Where the ASUS Xbox Rumor Came From
The recent ASUS Xbox rumor started with known insider KeplerL2, posting on the NeoGAF forum that Microsoft was preparing major changes to its hardware strategy. According to that claim, the codename Project Helix referred not to a first-party Xbox console, but to a device built by third-party partners such as ASUS, positioned somewhat like the ROG Ally handheld PC. That suggestion implied a future where Xbox-branded hardware could look more like flexible PC-style devices manufactured by partners instead of traditional consoles designed and built directly by Microsoft. For some Xbox fans, the idea was exciting: a powerful, perhaps portable, Xbox PC hybrid from a PC specialist. For others, it triggered anxiety that Microsoft might be stepping away from building its own consoles altogether. The rumor spread quickly through social channels and gaming news sites before Microsoft decided to address it directly.

Microsoft’s Response: What Was Denied—and What Wasn’t
To calm the speculation, Jason Ronald, Vice President of Xbox Devices and Ecosystem, issued a short but pointed statement. He stated that “Project Helix will be available as a first-party console.” That line explicitly shuts down the idea that Helix, as a project, is being handed over wholesale to third-party manufacturers like ASUS. In other words, Microsoft still intends to ship a Helix device that it owns, designs, and sells as an Xbox console. However, the wording is equally notable for what it does not rule out. Ronald confirms Helix is a first-party console, but he does not say that third-party devices inspired by or interoperating with Helix could never exist. Nor does he deny broader shifts in Microsoft’s hardware strategy. The statement is focused, deliberately, on ownership and responsibility for Project Helix itself, not on the future of partner-branded hardware around it.
What Project Helix Could Be: A PC-Style Console Hybrid
Even with Microsoft’s clarification, reporting and community discussion consistently frame Project Helix as some form of Xbox PC hybrid: a console that behaves more like a streamlined gaming PC. While official details remain scarce, the concept fits with Microsoft’s long-running push to blur the line between PC and console via Game Pass, cross-save, and Play Anywhere. A Helix device could lean into that by offering PC-like flexibility—potentially more open software, broader peripheral support, and closer alignment with Windows—while still delivering a console-style, living-room-friendly experience. In that vision, a partner such as ASUS makes intuitive sense, even if this specific ASUS Xbox rumor is premature. ASUS already builds gaming laptops and handhelds tuned for Windows. A future where Microsoft offers its own Helix box, while partners ship Helix-compatible or Xbox-optimized PCs, would extend the ecosystem rather than replace the core console.

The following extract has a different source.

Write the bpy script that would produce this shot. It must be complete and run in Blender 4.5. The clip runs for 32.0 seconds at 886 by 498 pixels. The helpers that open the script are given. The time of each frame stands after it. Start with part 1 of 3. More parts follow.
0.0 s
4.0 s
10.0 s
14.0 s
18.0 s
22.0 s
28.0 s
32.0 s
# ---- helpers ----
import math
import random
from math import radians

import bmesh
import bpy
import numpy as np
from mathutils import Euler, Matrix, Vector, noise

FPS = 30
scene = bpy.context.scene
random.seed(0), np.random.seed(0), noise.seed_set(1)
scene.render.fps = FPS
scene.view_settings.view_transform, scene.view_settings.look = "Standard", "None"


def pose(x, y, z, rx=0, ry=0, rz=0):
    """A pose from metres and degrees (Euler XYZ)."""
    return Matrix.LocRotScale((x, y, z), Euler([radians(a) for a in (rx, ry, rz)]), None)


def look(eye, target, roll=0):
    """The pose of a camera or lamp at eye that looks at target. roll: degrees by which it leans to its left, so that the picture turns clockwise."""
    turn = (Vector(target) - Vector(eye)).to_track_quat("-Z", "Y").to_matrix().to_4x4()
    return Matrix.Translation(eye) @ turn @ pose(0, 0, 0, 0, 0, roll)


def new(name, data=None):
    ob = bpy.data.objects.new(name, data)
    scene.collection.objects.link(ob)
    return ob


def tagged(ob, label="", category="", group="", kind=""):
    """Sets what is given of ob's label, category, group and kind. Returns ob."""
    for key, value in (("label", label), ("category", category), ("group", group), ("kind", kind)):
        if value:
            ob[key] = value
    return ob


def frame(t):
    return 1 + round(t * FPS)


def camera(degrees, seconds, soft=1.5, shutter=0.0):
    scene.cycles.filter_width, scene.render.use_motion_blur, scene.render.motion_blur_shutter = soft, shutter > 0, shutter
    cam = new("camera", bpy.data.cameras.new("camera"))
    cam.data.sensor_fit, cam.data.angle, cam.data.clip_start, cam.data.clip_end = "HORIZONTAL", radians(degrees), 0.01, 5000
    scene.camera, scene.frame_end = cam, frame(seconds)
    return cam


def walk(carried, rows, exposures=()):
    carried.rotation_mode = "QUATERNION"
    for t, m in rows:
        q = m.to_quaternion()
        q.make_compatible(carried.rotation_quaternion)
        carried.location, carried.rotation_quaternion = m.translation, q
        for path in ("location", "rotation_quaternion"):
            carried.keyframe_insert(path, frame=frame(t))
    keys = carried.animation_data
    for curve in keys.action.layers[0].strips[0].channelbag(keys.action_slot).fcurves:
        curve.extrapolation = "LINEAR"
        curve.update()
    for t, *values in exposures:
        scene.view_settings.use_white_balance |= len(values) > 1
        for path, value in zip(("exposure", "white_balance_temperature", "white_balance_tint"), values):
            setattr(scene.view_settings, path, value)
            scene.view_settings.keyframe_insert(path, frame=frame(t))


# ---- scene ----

Helix in Context: Learning from Steam Machines and the PC–Console Crossover
Project Helix also sits in a longer history of attempts to merge PC power with console simplicity. Valve’s Steam Machines tried to turn PCs into living-room consoles through a partner hardware ecosystem, but they struggled with messaging, fragmentation, and value. More recently, devices like the ROG Ally have shown that players are open to Windows-based gaming hardware if it feels integrated and effortless enough. For Xbox, the key would be to deliver a Helix console that remains plug-and-play while tapping into the flexibility that PC-style design allows. Alongside that, work like the community-led Xbox PC project, which demonstrates how to bridge old Xbox Live token formats so legacy Windows games function properly again, shows how much benefit there is in treating PC and Xbox as a coherent platform. A Helix-style device could capitalize on this convergence to offer a unified library and smoother compatibility across form factors.

What Players Should Expect Next from Xbox Hardware
For consumers, the main takeaway is straightforward: Project Helix is still an Xbox console built by Microsoft, not an ASUS-only experiment. In the near term, you should not expect a sudden disappearance of traditional Xbox hardware, nor a requirement to buy a partner-branded device to stay in the ecosystem. Instead, Helix is more likely to represent an evolution of the Xbox box—leaning harder into PC-like capabilities while preserving the simplicity and branding players know. That said, the ASUS Xbox rumor and Microsoft’s careful response suggest that third-party hardware will matter more over time. Expect a future where official Xbox consoles coexist with a growing range of Xbox-friendly PCs, handhelds, and living-room boxes from partners. For now, treat Helix as an upcoming first-party console—and view any ASUS Xbox talk as a hint of the broader ecosystem Microsoft is quietly building, not a replacement for the next Xbox.